Any contribution to this forum is my own opinion and does not necessarily reflect any position that IBM may hold.
First of all, the wait for file activity will fire as soon as the file gets created, even though the transfer is not complete. So you need to request the supplier to send a dummy file after the original file transfer is complete. Your wait for file activity should wait for that dummy file.
Secondly, the unix script will help you control your process. Search this forum. You will find plenty of examples.
Secondly, the unix script will help you control your process. Search this forum. You will find plenty of examples.

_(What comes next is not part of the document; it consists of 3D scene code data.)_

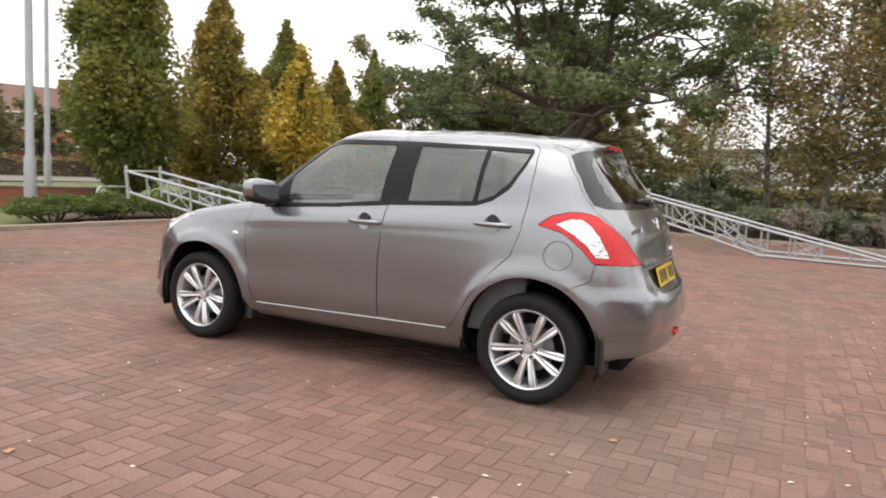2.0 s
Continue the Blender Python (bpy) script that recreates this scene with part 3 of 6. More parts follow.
    upper = [(-0.706, 1.10), (-0.695, 1.19), (-0.653, 1.304), (-0.603, 1.378), (-0.585, 1.41), (-0.56, 1.60), (0.56, 1.60), (0.585, 1.41), (0.603, 1.378), (0.653, 1.304), (0.695, 1.19), (0.706, 1.10)]
    carve(bm, L, "front", hatch + mirror_y(hatch)[::-1] + upper, lambda c: c.x < -1.23, 7, (1, 3))
    pane = [(0.45, 1.09), (0.655, 1.094), (0.694, 1.112), (0.684, 1.19), (0.642, 1.30), (0.592, 1.372), (0.515, 1.40), (0.3, 1.42), (0.0, 1.425)]
    carve(bm, L, "front", pane + mirror_y(pane[:-1])[::-1] + [(0.0, 1.097)], lambda c: c.x < -1.23, 8)
    clear = [(0.40, 1.125), (0.55, 1.13), (0.585, 1.16), (0.575, 1.24), (0.53, 1.33), (0.47, 1.362), (0.3, 1.385), (0.0, 1.39)]
    carve(bm, L, "front", clear + mirror_y(clear[:-1])[::-1] + [(0.0, 1.128)], lambda c: c.x < -1.23, 9)
    niche = [(0.415, 0.772), (0.375, 0.65), (0.355, 0.636)]
    carve(bm, L, "front", niche + mirror_y(niche)[::-1], lambda c: c.x < -1.5, 34, (3,))
    grille = [(0.428, 0.716), (0.40, 0.655), (0.345, 0.610), (0.24, 0.590), (0.0, 0.584)]
    carve(bm, L, "front", grille + mirror_y(grille[:-1])[::-1] + [(-0.2, 0.719), (0.0, 0.7185), (0.2, 0.719)], lambda c: c.x > 1.6, 31)
    intake = [(0.45, 0.456), (0.42, 0.37), (0.392, 0.312), (0.35, 0.288), (0.15, 0.276), (0.0, 0.275)]
    carve(bm, L, "front", intake + mirror_y(intake[:-1])[::-1] + [(-0.24, 0.448), (0.24, 0.448)], lambda c: c.x > 1.6, 32)
    carve(bm, L, "side", circle(-1.357, 0.836, 0.077, 26), lambda c: c.y > 0.5, 33)
    carve(bm, L, "top", [(0.24, 0.0), (0.23, 0.45), (0.10, 0.535), (-0.25, 0.56), (-0.9, 0.545), (-1.23, 0.52), (-1.23, -0.52), (-0.9, -0.545), (-0.25, -0.56), (0.10, -0.535), (0.23, -0.45)], lambda c: c.z > 1.35, 10, (1,))

    lay_normals(bm, uncut)
    # painted panels
    body = part("body", panel(bm, L, 1, 0.0012), PAINT, car, "grey metallic side panels and pillars")
    part("front_bumper", panel(bm, L, 2), PAINT, car)
    part("rear_bumper", panel(bm, L, 3), PAINT, car)
    part("bonnet", panel(bm, L, 4), PAINT, car)
    part("roof", panel(bm, L, 10, 0.004), PAINT, car)
    tail = part("tailgate", panel(bm, L, 7), PAINT, car)
    part("windscreen_pillar", panel(bm, L, 5), PILLAR_BLACK, car, "gloss black windscreen pillars and cowl")
    part("windscreen", panel(bm, L, 6, 0.003, 0, 0.004), CAR_GLASS, car, "clear tinted windscreen").visible_shadow = False
    part("rear_window_border", panel(bm, L, 8, 0.0), BLACK_TRIM, tail)
    part("rear_window", panel(bm, L, 9, 0.0, 0, 0.004), CAR_GLASS, tail, "tinted rear window").visible_shadow = False
    for s, k in ((1, 10), (-1, 20)):
        front = part("front_door", panel(bm, L, k + 1), PAINT, car)
        rear = part("rear_door", panel(bm, L, k + 2), PAINT, car)
        part("window_frame", panel(bm, L, k + 3, 0.001, 0.01), PILLAR_BLACK, car, "satin black window surround")
        for n, owner, label in ((4, front, ""), (5, rear, ""), (6, rear, "")):
            part("side_window" if n < 6 else "quarter_window", panel(bm, L, k + n, 0.0, 0, 0.004, 0.003), CAR_GLASS, owner, "tinted side window").visible_shadow = False
        lamp = part("tail_lamp", panel(bm, L, k + 7, 0.003, 0.03), LAMP_RED, car, "red tail lamp")
        part("clear_section", panel(bm, L, k + 8, 0.001, 0.004), LAMP_CLEAR, lamp, "silvery clear lamp section")
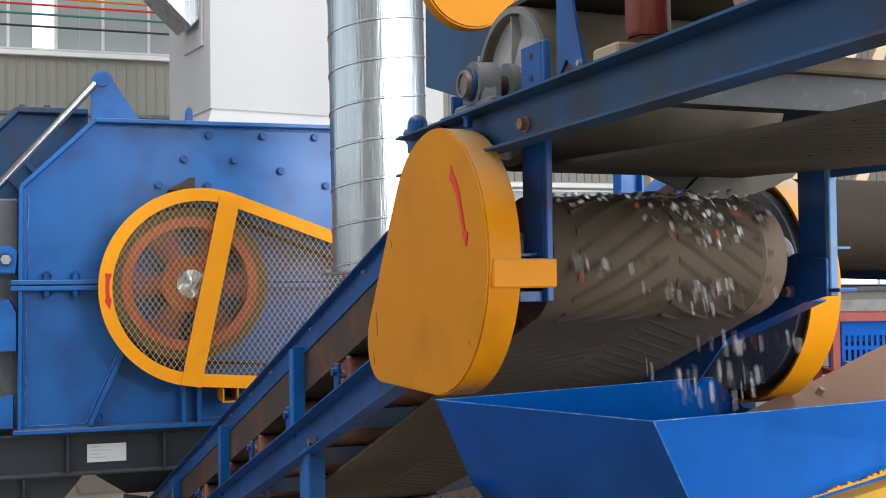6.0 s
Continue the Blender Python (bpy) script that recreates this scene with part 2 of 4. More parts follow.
def prism(bm, outline, lift, bev=0.0):
    """A solid from an outline of 3D points, pushed along lift."""
    a = [bm.verts.new(V(p)) for p in outline]
    b = [bm.verts.new(V(p) + V(lift)) for p in outline]
    n = len(a)
    fs = [bm.faces.new(a), bm.faces.new(list(reversed(b)))]
    for k in range(n):
        fs.append(bm.faces.new((a[(k + 1) % n], a[k], b[k], b[(k + 1) % n])))
    bmesh.ops.recalc_face_normals(bm, faces=fs)
    if bev:
        es = list({e for f in fs[:2] for e in f.edges})
        bmesh.ops.bevel(bm, geom=es, offset=bev, segments=2, affect="EDGES")


def channel(bm, p, q, h, flange, t, side, up=(0, 0, 1)):
    """A rolled channel from p to q: web on the line, flanges towards side (+1 or -1 across)."""
    m = axes_along(p, q, up)
    n = (V(q) - V(p)).length
    a, b, k = side * -t / 2, side * t / 2, side * flange
    prof = [(a, -h / 2), (k, -h / 2), (k, t * 0.7 - h / 2), (b, t - h / 2), (b, h / 2 - t), (k, h / 2 - t * 0.7), (k, h / 2), (a, h / 2)]
    prism(bm, [m @ V((0, y, z)) for y, z in prof], m.to_3x3() @ V((n, 0, 0)))


def hexbolt(bm, p, normal, r, h):
    """A bolt head with washer on a face."""
    nrm = V(normal).normalized()
    tube(bm, V(p), V(p) + nrm * h * 0.2, r * 1.25, 14)
    tube(bm, V(p) + nrm * h * 0.2, V(p) + nrm * h, r, 6)


def part(name, bm, mat, parent=None, label="", smooth=35):
    me = bpy.data.meshes.new(name)
    bmesh.ops.recalc_face_normals(bm, faces=bm.faces)
    if smooth:
        for f in bm.faces:
            f.smooth = True
        lim = radians(smooth)
        for e in bm.edges:
            if len(e.link_faces) == 2 and e.calc_face_angle(0) > lim:
                e.smooth = False
    bm.to_mesh(me)
    bm.free()
    me.materials.append(mat)
    ob = new(name, me)
    ob.parent = parent
    if label:
        ob["label"] = label
    return ob


def thing(name, m, label, category, group="", kind=""):
    ob = new(name)
    ob.empty_display_size = 0.1
    ob.matrix_world = m
    return tagged(ob, label, category, group, kind)


def single(name, build, mat, parent=None, label="", **kw):
    bm = bmesh.new()
    build(bm)
    return part(name, bm, mat, parent, label, **kw)


def hull2(c1, r1, c2, r2, n=20):
    """Outline round two circles, joined by their outer tangents (2D)."""
    d = V((c2[0] - c1[0], c2[1] - c1[1]))
    base = math.atan2(d.y, d.x)
    k = math.acos((r1 - r2) / d.length)
    pts = []
    for i in range(n + 1):
        a = base + k + (2 * math.pi - 2 * k) * i / n
        pts.append((c1[0] + r1 * math.cos(a), c1[1] + r1 * math.sin(a)))
    for i in range(n // 2 + 1):
        a = base - k + 2 * k * i / (n // 2)
        pts.append((c2[0] + r2 * math.cos(a), c2[1] + r2 * math.sin(a)))
    return pts


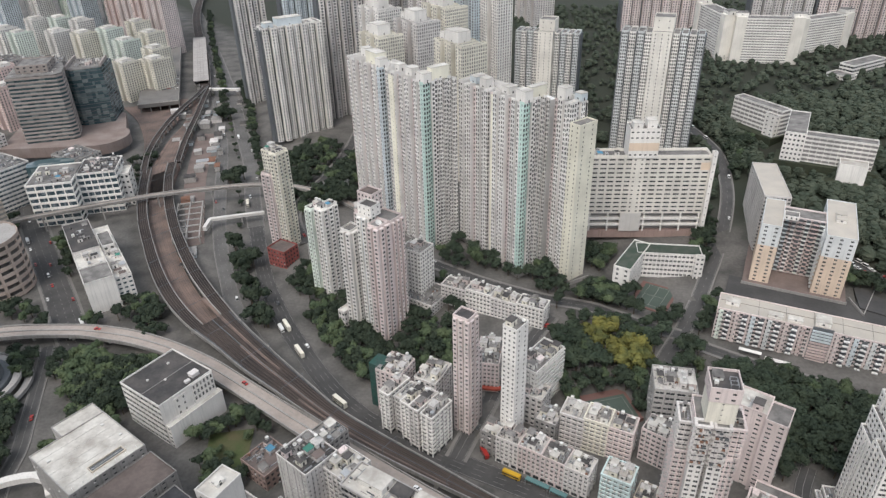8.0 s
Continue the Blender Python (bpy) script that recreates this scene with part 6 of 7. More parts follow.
def hill_school():
    g = 56
    for tx, ty, tr_, x0, x1, y0, y1, zt in ((292, 640, -28, -22, 54, -12, 14, g), (292, 640, -28, 18, 52, -28, -12.1, g - 6), (286, 716, -63, -34, 26, -16, 10, g)):
        t = thing("school_bank", "overgrown green bank carrying a hillside school", "bank", tx, ty, 20, tr_, kind="structure")
        a = Acc()
        a.box(x0, x1, y0, y1, 0, zt - 20 - 0.05)
        part("slab", a, M["bank"], t)
    b = thing("school", "white stepped school with open balcony corridors on the hillside", "school", 292, 640, g, -28, "hill school")
    # grey core in place of glass, standing for shade in the open corridors
    wing(b, -2, 50, -6, 6, 0, 22, "white", fh=3.7, bw=5, wf=0.93, hv=0.55, ac=0, par=1, glass=M["shadegrey"], roof="roof")
    wing(b, -18, -2.1, -9, 50, 0, 24, "white", fh=3.7, bw=3.4, wf=0.5, hv=0.4, ac=0, par=1, roof="roof")
    wing(b, 26, 46, -24, -10, -6, 9, "white", fh=5, bw=8, wf=0.4, hv=0.25, ac=0, par=0.6, roof="roofwhite", blank="b")
    c = thing("school", "white school wing with corridor balconies", "school", 286, 716, g, -63, "hill school")
    # corridor shade is again painted as a grey core
    wing(c, -30, 24, -6, 6, 0, 23, "white", fh=3.7, bw=5, wf=0.93, hv=0.55, ac=0, par=1, glass=M["shadegrey"], roof="roof")
    wing(c, 12, 23.5, -12, -6.1, -4, 19, "white", fh=3.7, bw=6, wf=0.3, hv=0.35, ac=0, par=1)
    d = thing("school", "low white school block among trees", "school", 456, 864, 60, 30, "hill school")
    wing(d, -30, 30, -8, 8, 0, 16, "white", fh=4, bw=4, wf=0.9, hv=0.5, ac=0, par=1, roof="roof")
    wing(d, -48, -30, -14, 10, -6, 8, "white", fh=4, bw=4, wf=0.6, hv=0.4, ac=0, par=1, roof="roof")


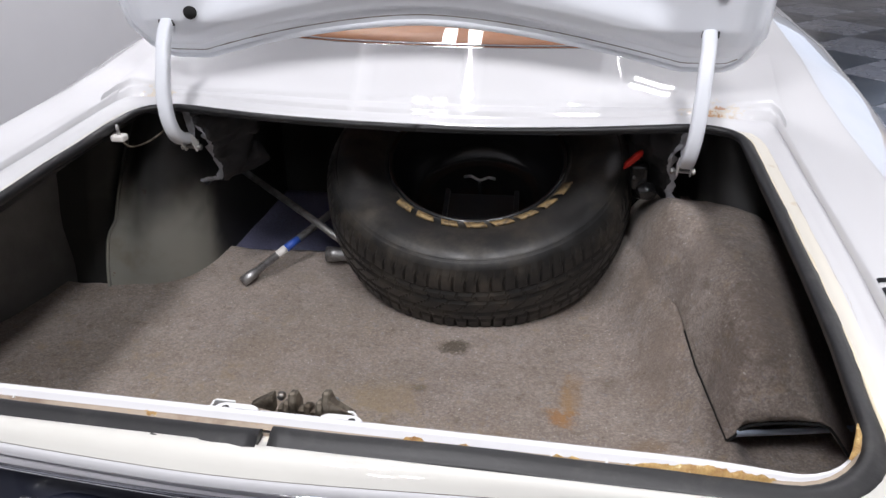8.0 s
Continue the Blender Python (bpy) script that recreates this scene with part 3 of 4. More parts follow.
# rear window, trim and what shows through it
def glass(u, t):
    x = -0.64 + 1.28 * u
    return (x * (1 - 0.15 * t), window_y(x) + 0.012 + 0.9 * t, window_z(x) + 0.004 + 0.40 * t - 0.10 * t * t)
v, f = grid(glass, 24, 8)
win = piece("rear_window", mesh("rear_window", v, [tuple(reversed(q)) for q in f], GLASS), car, "sloping rear window glass")
win.visible_shadow = False
for dy, dz, r in ((0.002, 0.001, 0.003), (0.015, 0.005, 0.0022)):
    v, f = tube([(x / 20 * 0.64, window_y(x / 20 * 0.64) + dy, window_z(x / 20 * 0.64) + dz) for x in range(-20, 21)], r, 8)
    piece("window_trim", mesh("window_trim", v, f, CHROME), win, "chrome window moulding")
for s in (0.0, 1.0):
    v, f = tube([Vector(glass(s, k / 10)) + Vector((0, 0, 0.006)) for k in range(11)], 0.011, 8, 0.5)
    piece("window_trim", mesh("window_trim", v, f, CHROME), win, "chrome window moulding")
def tray(u, t):
    x = -0.5 + u
    return (x, window_y(x) + 0.03 + (1.47 - window_y(x) - 0.03) * t, window_z(x) - 0.02)
v, f = grid(tray, 20, 4, 0.02)
piece("package_tray", mesh("package_tray", v, f, TAN), car, "tan parcel shelf")
part("seat_back", box(-0.58, 0.58, 1.46, 1.6, 0.6, 1.04, 0.05, 4), TAN, car, "tan vinyl rear seat back", True)
v, f = grid(lambda u, t: ((u - 0.5) * 1.1, 1.86 + 0.75 * t, 1.335 + 0.03 * math.sin(math.pi * u) + 0.03 * t), 10, 4, 0.02)
piece("roof", mesh("roof", v, f, WHITE), car)

# ---- tail ----
def tail(rows_yz, name, mat, label="", width=0.64, bow=0.0, thick=0.0, lift=0.05):
    def p(u, t):
        x = -width + 2 * width * u
        k = t * (len(rows_yz) - 1)
        y = lerp(k, range(len(rows_yz)), [q[0] for q in rows_yz])
        z = lerp(k, range(len(rows_yz)), [q[1] for q in rows_yz])
        return (x, y + bow * (x / width) ** 2 - 0.019 * x + 0.017 * ease(x, -0.1, 0.3), z + lift * x * x)
    v, f = grid(p, 32, 2 * (len(rows_yz) - 1), thick)
    return piece(name, mesh(name, v, f, mat), car, label)


tail([(-0.0319, 0.8196), (-0.0342, 0.8162), (-0.0348, 0.8075), (-0.032, 0.800)], "rear_lip_edge", WHITE, "", 0.64, 0.0158, 0.0, 0.045)
tail([(-0.031, 0.8075), (-0.0362, 0.806), (-0.0392, 0.8015), (-0.0405, 0.795), (-0.0385, 0.789), (-0.032, 0.785), (-0.027, 0.785)], "trim_strip", CHROME, "chrome strip under the deck edge", 0.64, 0.0158, 0.0, 0.045)
GROOVES = ((-0.61, -0.305), (-0.268, 0.245), (0.285, 0.61))


def tail_bend(x):
    return 0.041 * x * x - 0.019 * x + 0.017 * ease(x, -0.1, 0.3)


def in_groove(x, soft=0.03):
    return max(ease(x, a, a + soft) * (1 - ease(x, b - soft, b)) for a, b in GROOVES)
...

Creativity is allowing yourself to make mistakes. Art is knowing which ones to keep.
-
rana_s_ray
- Participant
- Posts: 6
- Joined: Fri Oct 13, 2006 4:46 am
Thanx. We do implement wait for as you suggested. Before I posted this, I played around with wait for activity. But the issue is somewhat different. With a wait for activity, even though the sequence remains in a runnable state after the arrival of any of the dummy files defined in the wait for, once the sequence has started, any other files that have arrived in the interim are not picked up. That is why I am not looking at a wait-for-file type solution, rather an event driven solution, event being the arrival of the file. I schedule the unix script from windows scheduler to run the DS job. Could you give some pointers to a sample ds script? I would search, if I knew the keywords - am a DS novice.